Clips as scene scripts:
++++++++++++++++++++

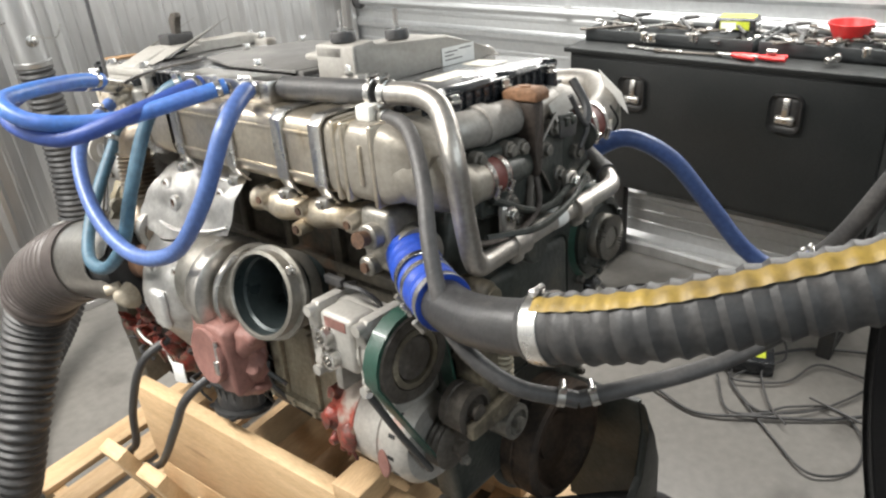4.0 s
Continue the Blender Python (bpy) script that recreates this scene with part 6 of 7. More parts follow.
lathe(bm, (cx_, 0.026, cz_), (0, 1, 0), [(rr_ + 0.005, 0), (rr_ + 0.028, 0.004), (rr_ + 0.028, 0.030), (rr_ + 0.008, 0.034)], 56, False, False)
part("rubber_ring", bm, RUBBER, SHR, "black rubber ring of the shroud")
bm = bmnew()
for i, w in enumerate((0.012, 0.010, 0.012, 0.009)):
    a = radians(148 - 4 * i)
    obox(bm, (cx_ + (rr_ + 0.019) * math.cos(a), 0.061, cz_ + (rr_ + 0.019) * math.sin(a)), (w, 0.001, 0.018), (0, -math.degrees(a) + 90, 0), 0)
pieces("moulded_mark", bm, WHITEPLASTIC, SHR, "pale moulded marks", False)
for i in range(6):
    bm = bmnew()
    bolt(bm, (-0.385, 0.0, 0.45 + 0.15 * i), (0, 1, 0), 0.013, 0.008)
    part("shroud_screw", bm, STEEL, SHR)
bm = bmnew()
lathe(bm, (cx_, -0.10, cz_), (0, 1, 0), [(0.10, 0), (0.105, 0.05), (0.06, 0.07), (0.0, 0.072)], 30)
FAN = part("fan", bm, SHROUD, RAD, "yellow-bladed cooling fan at rest")
for i in range(9):
    a = 2 * math.pi * i / 9 + 0.25
    bm = bmnew()
    tmp = bmnew()
    rowsb = []
    for q in range(9):
        r = 0.10 + 0.182 * q / 8
        w = 0.055 + 0.030 * q / 8
        tw = radians(38 - 14 * q / 8)
        row = []
        for s in range(7):
            e = (s / 6 - 0.5) * 2
            lx, ly = e * w * math.cos(tw), e * w * math.sin(tw) * 0.8 + 0.008 * (1 - e * e)
            row.append((r, lx, ly))
        rowsb.append(row)
    vv = [[tmp.verts.new((r, ly - 0.085, lx)) for r, lx, ly in row] for row in rowsb]
    for q in range(8):
        for s in range(6):
            tmp.faces.new((vv[q][s], vv[q + 1][s], vv[q + 1][s + 1], vv[q][s + 1]))
    bmesh.ops.solidify(tmp, geom=list(tmp.faces), thickness=0.004)
    tmp.transform(Matrix.Rotation(a, 4, "Y"))
    tmp.transform(Matrix.Translation((cx_, 0, cz_)))
    join(bm, tmp)
    part("fan_blade", bm, FANYEL, FAN, "ribbed yellow plastic blade")
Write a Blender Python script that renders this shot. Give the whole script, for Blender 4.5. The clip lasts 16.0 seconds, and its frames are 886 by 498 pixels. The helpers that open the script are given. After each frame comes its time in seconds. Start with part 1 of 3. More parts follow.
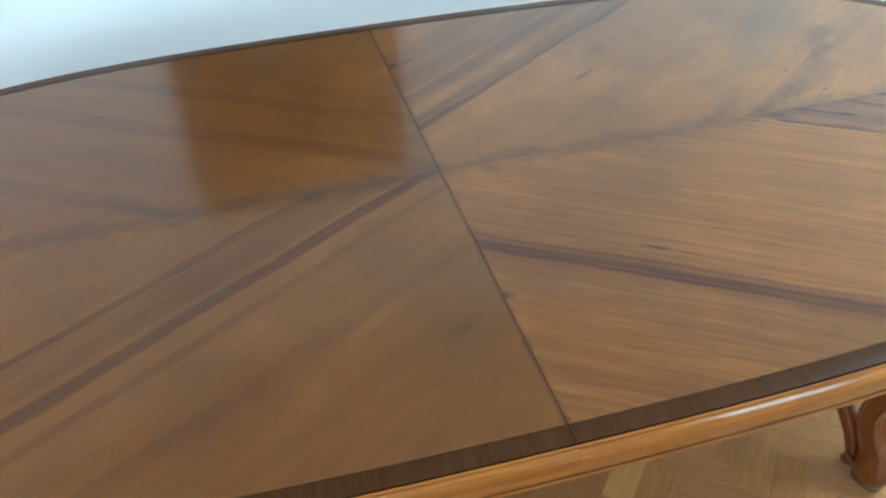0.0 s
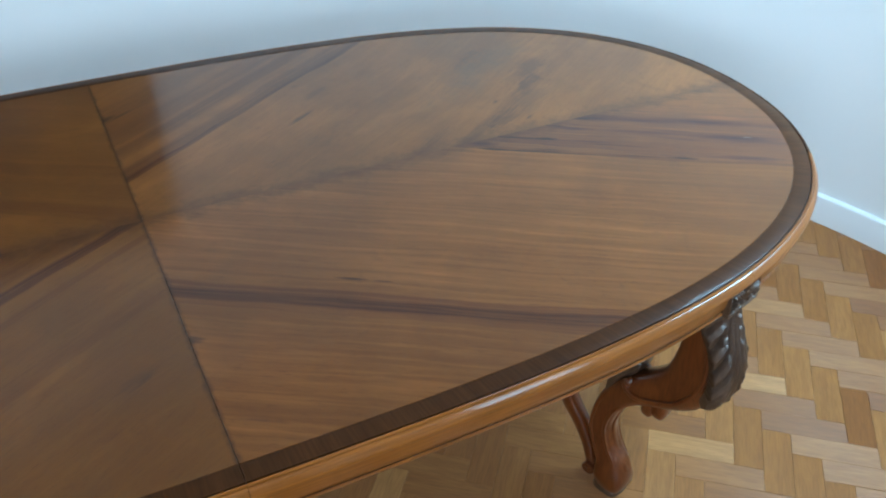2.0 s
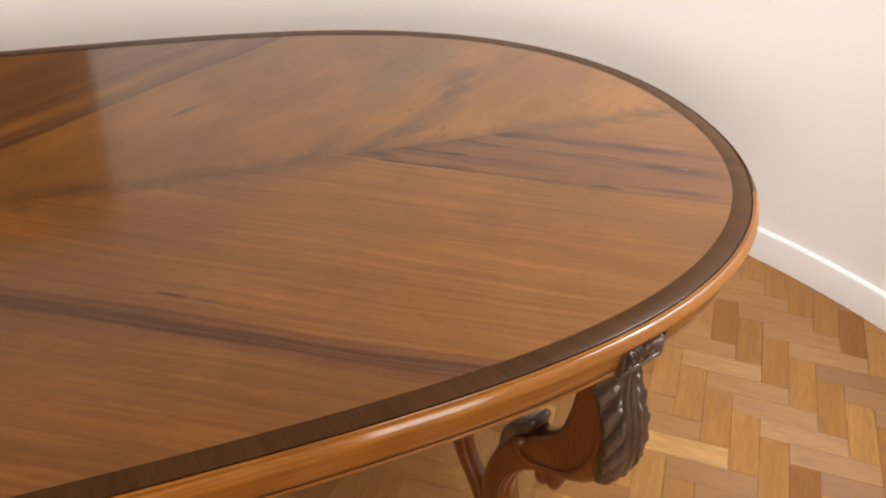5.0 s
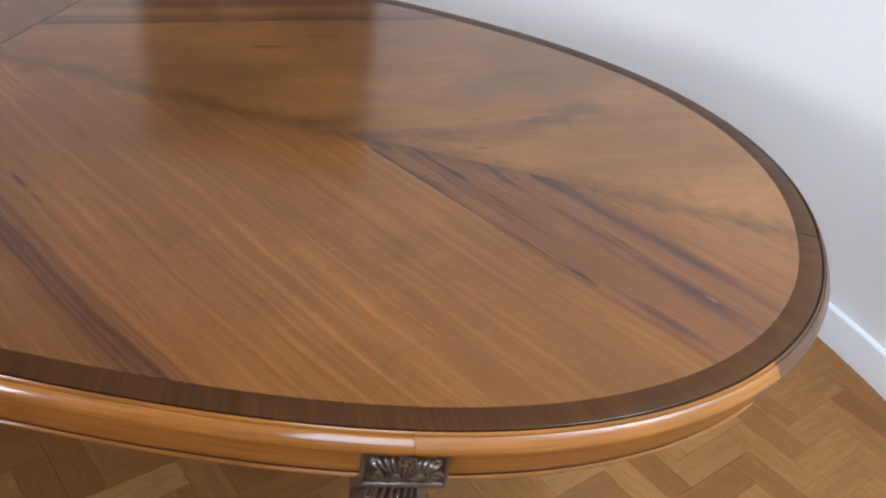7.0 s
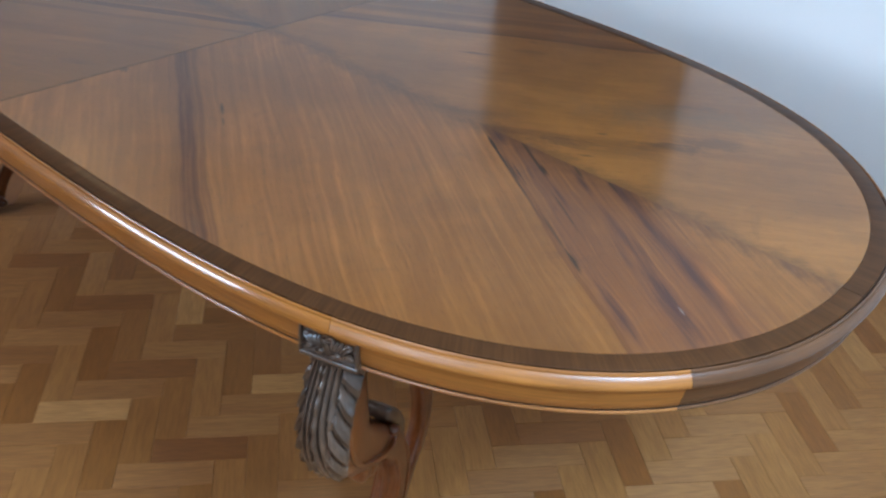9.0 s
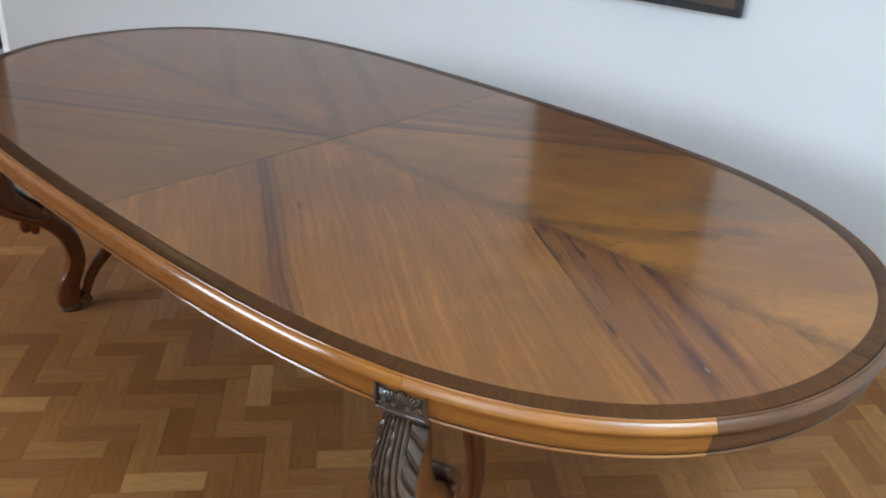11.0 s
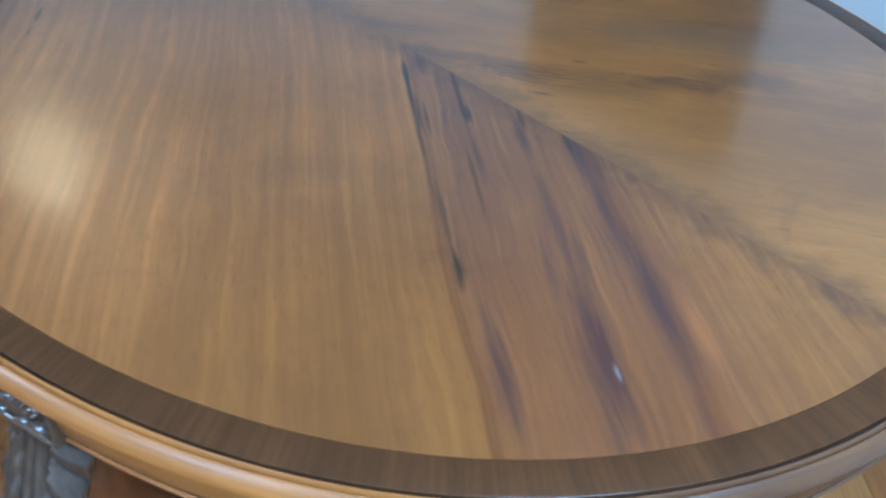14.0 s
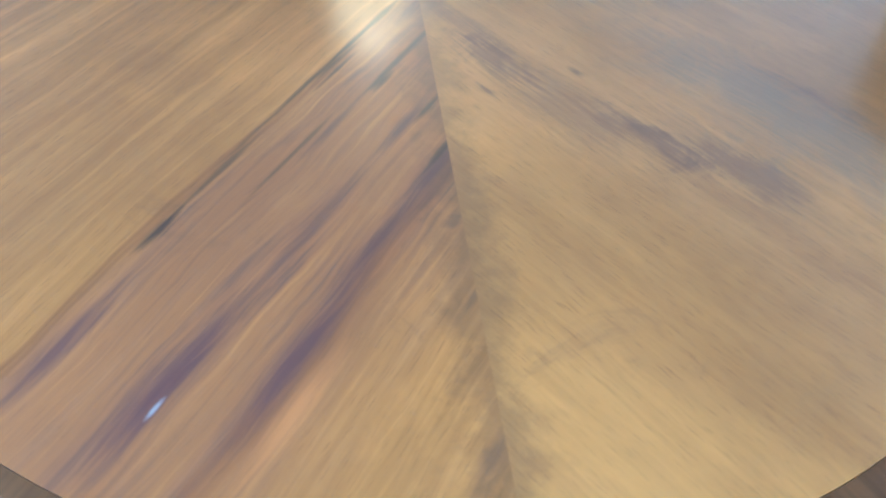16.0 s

++++++++++++++++++++

== TASK STATEMENT ==
Make an exact copy of the records shown above, without the pictures.

== ANSWER TO THE EXERCISE ==
4.0 s
Continue the Blender Python (bpy) script that recreates this scene with part 6 of 7. More parts follow.
lathe(bm, (cx_, 0.026, cz_), (0, 1, 0), [(rr_ + 0.005, 0), (rr_ + 0.028, 0.004), (rr_ + 0.028, 0.030), (rr_ + 0.008, 0.034)], 56, False, False)
part("rubber_ring", bm, RUBBER, SHR, "black rubber ring of the shroud")
bm = bmnew()
for i, w in enumerate((0.012, 0.010, 0.012, 0.009)):
    a = radians(148 - 4 * i)
    obox(bm, (cx_ + (rr_ + 0.019) * math.cos(a), 0.061, cz_ + (rr_ + 0.019) * math.sin(a)), (w, 0.001, 0.018), (0, -math.degrees(a) + 90, 0), 0)
pieces("moulded_mark", bm, WHITEPLASTIC, SHR, "pale moulded marks", False)
for i in range(6):
    bm = bmnew()
    bolt(bm, (-0.385, 0.0, 0.45 + 0.15 * i), (0, 1, 0), 0.013, 0.008)
    part("shroud_screw", bm, STEEL, SHR)
bm = bmnew()
lathe(bm, (cx_, -0.10, cz_), (0, 1, 0), [(0.10, 0), (0.105, 0.05), (0.06, 0.07), (0.0, 0.072)], 30)
FAN = part("fan", bm, SHROUD, RAD, "yellow-bladed cooling fan at rest")
for i in range(9):
    a = 2 * math.pi * i / 9 + 0.25
    bm = bmnew()
    tmp = bmnew()
    rowsb = []
    for q in range(9):
        r = 0.10 + 0.182 * q / 8
        w = 0.055 + 0.030 * q / 8
        tw = radians(38 - 14 * q / 8)
        row = []
        for s in range(7):
            e = (s / 6 - 0.5) * 2
            lx, ly = e * w * math.cos(tw), e * w * math.sin(tw) * 0.8 + 0.008 * (1 - e * e)
            row.append((r, lx, ly))
        rowsb.append(row)
    vv = [[tmp.verts.new((r, ly - 0.085, lx)) for r, lx, ly in row] for row in rowsb]
    for q in range(8):
        for s in range(6):
            tmp.faces.new((vv[q][s], vv[q + 1][s], vv[q + 1][s + 1], vv[q][s + 1]))
    bmesh.ops.solidify(tmp, geom=list(tmp.faces), thickness=0.004)
    tmp.transform(Matrix.Rotation(a, 4, "Y"))
    tmp.transform(Matrix.Translation((cx_, 0, cz_)))
    join(bm, tmp)
    part("fan_blade", bm, FANYEL, FAN, "ribbed yellow plastic blade")
Write a Blender Python script that renders this shot. Give the whole script, for Blender 4.5. The clip lasts 16.0 seconds, and its frames are 886 by 498 pixels. The helpers that open the script are given. After each frame comes its time in seconds. Start with part 1 of 3. More parts follow.
0.0 s
2.0 s
5.0 s
7.0 s
9.0 s
11.0 s
14.0 s
16.0 s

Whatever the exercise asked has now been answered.